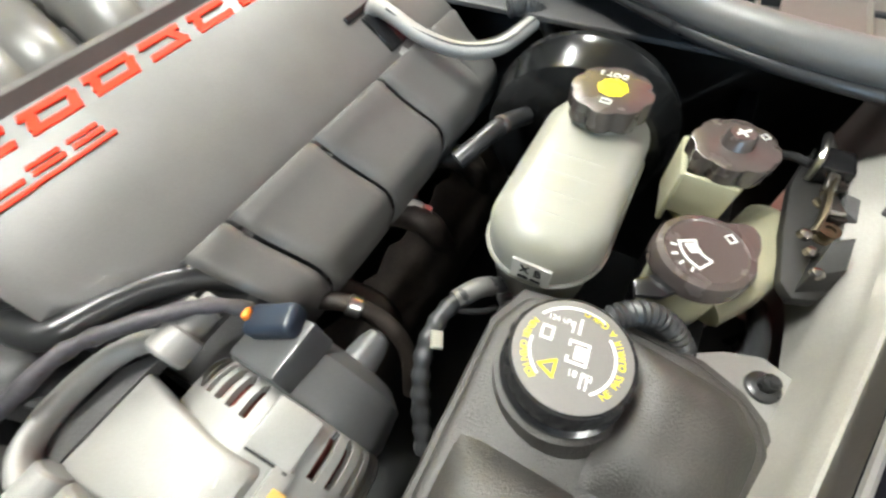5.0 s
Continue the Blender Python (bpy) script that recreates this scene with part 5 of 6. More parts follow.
def coolant_tank():
    t = thing("coolant_tank", (-0.25, 0.29, 0.60), "black moulded coolant tank with padded top squares", "coolant tank")
    top = lambda x, y: 0.742 + 0.075 * (x + 0.445) - 0.22 * max(0, 0.31 - y)
    out = [(-0.452, 0.362), (-0.446, 0.372), (-0.25, 0.378), (-0.095, 0.382), (-0.066, 0.37), (-0.058, 0.32), (-0.055, 0.256), (-0.061, 0.228), (-0.072, 0.211), (-0.09, 0.203), (-0.116, 0.207), (-0.25, 0.236), (-0.44, 0.268), (-0.456, 0.29)]
    part("body", prism(out, 0.60, lambda x, y: top(x, y), 0.008, 3), TANK, t)
    flange = [(x * 1.0 + (0.004 if x > -0.2 else -0.004), y + (0.004 if y > 0.3 else -0.004)) for x, y in out]
    part("seam_flange", prism(flange, lambda x, y: top(x, y) - 0.010, lambda x, y: top(x, y) - 0.006, 0.001, 1), TANK, t)
    xs = [-0.449, -0.357, -0.260, -0.163, -0.062]

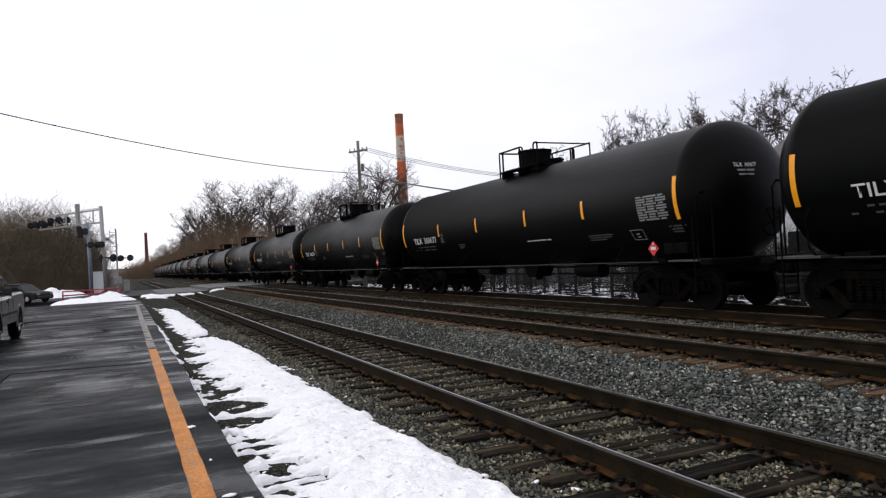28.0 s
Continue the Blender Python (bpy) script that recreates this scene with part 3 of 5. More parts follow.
M_TAR = mat("dark_tar_joint", (0.0034, 0.0036, 0.0040), 0.8, 0, 0.4, 4, gloss=0.02)
# the darker second colour stands in for the house mirrored in puddles
M_PATCH = mat("patched_wet_asphalt", (0.0044, 0.0050, 0.0056), 0.42, 0, 0.5, 0.8, 0.25, 70, (0.0020, 0.0022, 0.0024), 0.9, rough_vary=0.26, gloss=0.015, stretch=(0.3, 1.1, 1))


def faint(m, reach=0.46):
    """Let a thin film on the ground thin out towards its own edge, unevenly."""
    n, l = m.node_tree.nodes, m.node_tree.links
    co = n.new("ShaderNodeTexCoord")
    off = n.new("ShaderNodeVectorMath")
    off.operation, off.inputs[1].default_value = "SUBTRACT", (0.5, 0.5, 0.0)
    flat = n.new("ShaderNodeVectorMath")
    flat.operation, flat.inputs[1].default_value = "MULTIPLY", (1, 1, 0)
    far = n.new("ShaderNodeVectorMath")
    far.operation = "LENGTH"
    mp = n.new("ShaderNodeMapping")
    mp.inputs["Scale"].default_value = (0.7, 2.4, 1)
    nz = n.new("ShaderNodeTexNoise")
    nz.inputs["Scale"].default_value, nz.inputs["Detail"].default_value = 1.8, 6
    add = n.new("ShaderNodeMath")
    add.operation, add.inputs[1].default_value = "MULTIPLY_ADD", 0.7
    ramp = n.new("ShaderNodeMapRange")
    ramp.inputs["From Min"].default_value, ramp.inputs["From Max"].default_value = reach + 0.33, reach + 0.02
    clear, mix = n.new("ShaderNodeBsdfTransparent"), n.new("ShaderNodeMixShader")
    l.new(co.outputs["Generated"], off.inputs[0])
    l.new(off.outputs[0], flat.inputs[0])
    l.new(flat.outputs[0], far.inputs[0])
    l.new(co.outputs["Object"], mp.inputs[0])
    l.new(mp.outputs[0], nz.inputs["Vector"])
    l.new(nz.outputs["Fac"], add.inputs[0])
    l.new(far.outputs["Value"], add.inputs[2])
    l.new(add.outputs[0], ramp.inputs["Value"])
    l.new(ramp.outputs[0], mix.inputs[0])
    l.new(clear.outputs[0], mix.inputs[1])
    l.new(n["Principled BSDF"].outputs[0], mix.inputs[2])
    l.new(mix.outputs[0], n["Material Output"].inputs["Surface"])
    return m


M_FILM = faint(mat("thin_water_film", (0.0066, 0.0078, 0.0098), 0.32, 0, 0.4, 1.2, 0.1, 50, (0.0045, 0.0052, 0.0062), 1.5, rough_vary=0.12, gloss=0.09, stretch=(0.35, 1.6, 1)))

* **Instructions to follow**
Give the data above again in full and unchanged, skipping the pictures.

* **Task response**
5.0 s
Continue the Blender Python (bpy) script that recreates this scene with part 5 of 6. More parts follow.
def coolant_tank():
    t = thing("coolant_tank", (-0.25, 0.29, 0.60), "black moulded coolant tank with padded top squares", "coolant tank")
    top = lambda x, y: 0.742 + 0.075 * (x + 0.445) - 0.22 * max(0, 0.31 - y)
    out = [(-0.452, 0.362), (-0.446, 0.372), (-0.25, 0.378), (-0.095, 0.382), (-0.066, 0.37), (-0.058, 0.32), (-0.055, 0.256), (-0.061, 0.228), (-0.072, 0.211), (-0.09, 0.203), (-0.116, 0.207), (-0.25, 0.236), (-0.44, 0.268), (-0.456, 0.29)]
    part("body", prism(out, 0.60, lambda x, y: top(x, y), 0.008, 3), TANK, t)
    flange = [(x * 1.0 + (0.004 if x > -0.2 else -0.004), y + (0.004 if y > 0.3 else -0.004)) for x, y in out]
    part("seam_flange", prism(flange, lambda x, y: top(x, y) - 0.010, lambda x, y: top(x, y) - 0.006, 0.001, 1), TANK, t)
    xs = [-0.449, -0.357, -0.260, -0.163, -0.062]

28.0 s
Continue the Blender Python (bpy) script that recreates this scene with part 3 of 5. More parts follow.
M_TAR = mat("dark_tar_joint", (0.0034, 0.0036, 0.0040), 0.8, 0, 0.4, 4, gloss=0.02)
# the darker second colour stands in for the house mirrored in puddles
M_PATCH = mat("patched_wet_asphalt", (0.0044, 0.0050, 0.0056), 0.42, 0, 0.5, 0.8, 0.25, 70, (0.0020, 0.0022, 0.0024), 0.9, rough_vary=0.26, gloss=0.015, stretch=(0.3, 1.1, 1))


def faint(m, reach=0.46):
    """Let a thin film on the ground thin out towards its own edge, unevenly."""
    n, l = m.node_tree.nodes, m.node_tree.links
    co = n.new("ShaderNodeTexCoord")
    off = n.new("ShaderNodeVectorMath")
    off.operation, off.inputs[1].default_value = "SUBTRACT", (0.5, 0.5, 0.0)
    flat = n.new("ShaderNodeVectorMath")
    flat.operation, flat.inputs[1].default_value = "MULTIPLY", (1, 1, 0)
    far = n.new("ShaderNodeVectorMath")
    far.operation = "LENGTH"
    mp = n.new("ShaderNodeMapping")
    mp.inputs["Scale"].default_value = (0.7, 2.4, 1)
    nz = n.new("ShaderNodeTexNoise")
    nz.inputs["Scale"].default_value, nz.inputs["Detail"].default_value = 1.8, 6
    add = n.new("ShaderNodeMath")
    add.operation, add.inputs[1].default_value = "MULTIPLY_ADD", 0.7
    ramp = n.new("ShaderNodeMapRange")
    ramp.inputs["From Min"].default_value, ramp.inputs["From Max"].default_value = reach + 0.33, reach + 0.02
    clear, mix = n.new("ShaderNodeBsdfTransparent"), n.new("ShaderNodeMixShader")
    l.new(co.outputs["Generated"], off.inputs[0])
    l.new(off.outputs[0], flat.inputs[0])
    l.new(flat.outputs[0], far.inputs[0])
    l.new(co.outputs["Object"], mp.inputs[0])
    l.new(mp.outputs[0], nz.inputs["Vector"])
    l.new(nz.outputs["Fac"], add.inputs[0])
    l.new(far.outputs["Value"], add.inputs[2])
    l.new(add.outputs[0], ramp.inputs["Value"])
    l.new(ramp.outputs[0], mix.inputs[0])
    l.new(clear.outputs[0], mix.inputs[1])
    l.new(n["Principled BSDF"].outputs[0], mix.inputs[2])
    l.new(mix.outputs[0], n["Material Output"].inputs["Surface"])
    return m


M_FILM = faint(mat("thin_water_film", (0.0066, 0.0078, 0.0098), 0.32, 0, 0.4, 1.2, 0.1, 50, (0.0045, 0.0052, 0.0062), 1.5, rough_vary=0.12, gloss=0.09, stretch=(0.35, 1.6, 1)))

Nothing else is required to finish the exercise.